### AIM
Scan the material and copy every line in which "part" appears.

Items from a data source
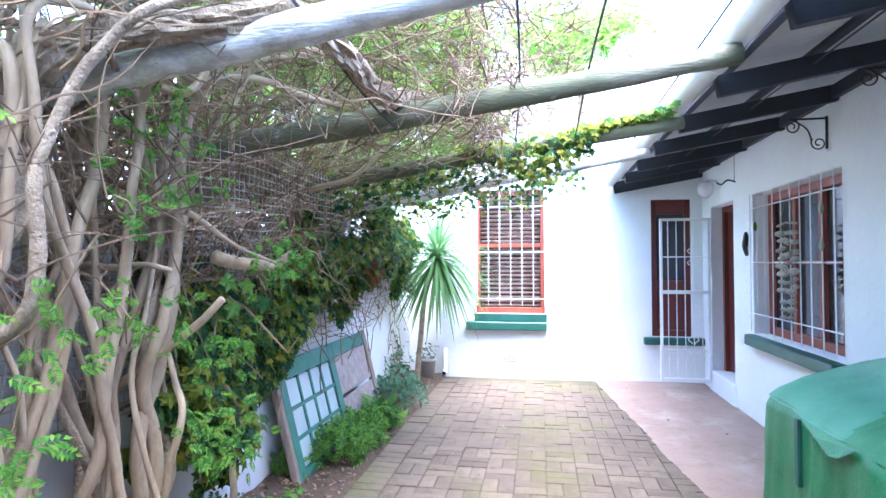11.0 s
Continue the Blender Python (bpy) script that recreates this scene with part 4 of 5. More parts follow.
def scroll_bracket():
    t = thing("wall_bracket", (0, 0, 0), "black wrought-iron scroll bracket for a hanging basket", "bracket", "scroll brackets")
    part("upright", G().box((-0.008, 0.001, -0.20), (0.008, 0.012, 0.02), 0.002), IRON, t)
    part("arm", G().box((-0.006, 0.012, 0.0), (0.006, 0.24, 0.012), 0.002), IRON, t)
    def curl(cy, cz, r, a0, turns, s):
        return [(0, cy + r * (1 - 0.75 * k / 30) * math.cos(a0 + s * turns * 2 * math.pi * k / 30), cz + r * (1 - 0.75 * k / 30) * math.sin(a0 + s * turns * 2 * math.pi * k / 30)) for k in range(31)]
    part("scroll", G().tube(curl(0.22, -0.045, 0.05, math.pi / 2, 1.4, 1), 0.005, 6).tube(curl(0.055, -0.16, 0.05, math.pi * 0.2, 1.4, -1), 0.005, 6).tube(spline([(0, 0.22, 0.005), (0, 0.13, -0.06), (0, 0.10, -0.14)], 6), 0.005, 6), IRON, t, smooth=True)
    return t


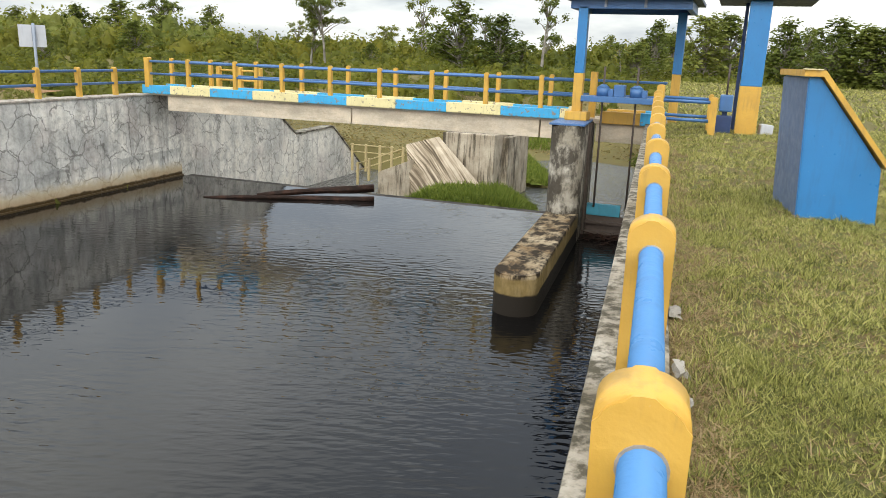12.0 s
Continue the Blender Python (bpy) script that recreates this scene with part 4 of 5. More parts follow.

### SOLUTION
Continue the Blender Python (bpy) script that recreates this scene with part 4 of 5. More parts follow.
    part("upright", G().box((-0.008, 0.001, -0.20), (0.008, 0.012, 0.02), 0.002), IRON, t)
    part("arm", G().box((-0.006, 0.012, 0.0), (0.006, 0.24, 0.012), 0.002), IRON, t)
    part("scroll", G().tube(curl(0.22, -0.045, 0.05, math.pi / 2, 1.4, 1), 0.005, 6).tube(curl(0.055, -0.16, 0.05, math.pi * 0.2, 1.4, -1), 0.005, 6).tube(spline([(0, 0.22, 0.005), (0, 0.13, -0.06), (0, 0.10, -0.14)], 6), 0.005, 6), IRON, t, smooth=True)
Continue the Blender Python (bpy) script that recreates this scene with part 4 of 5. More parts follow.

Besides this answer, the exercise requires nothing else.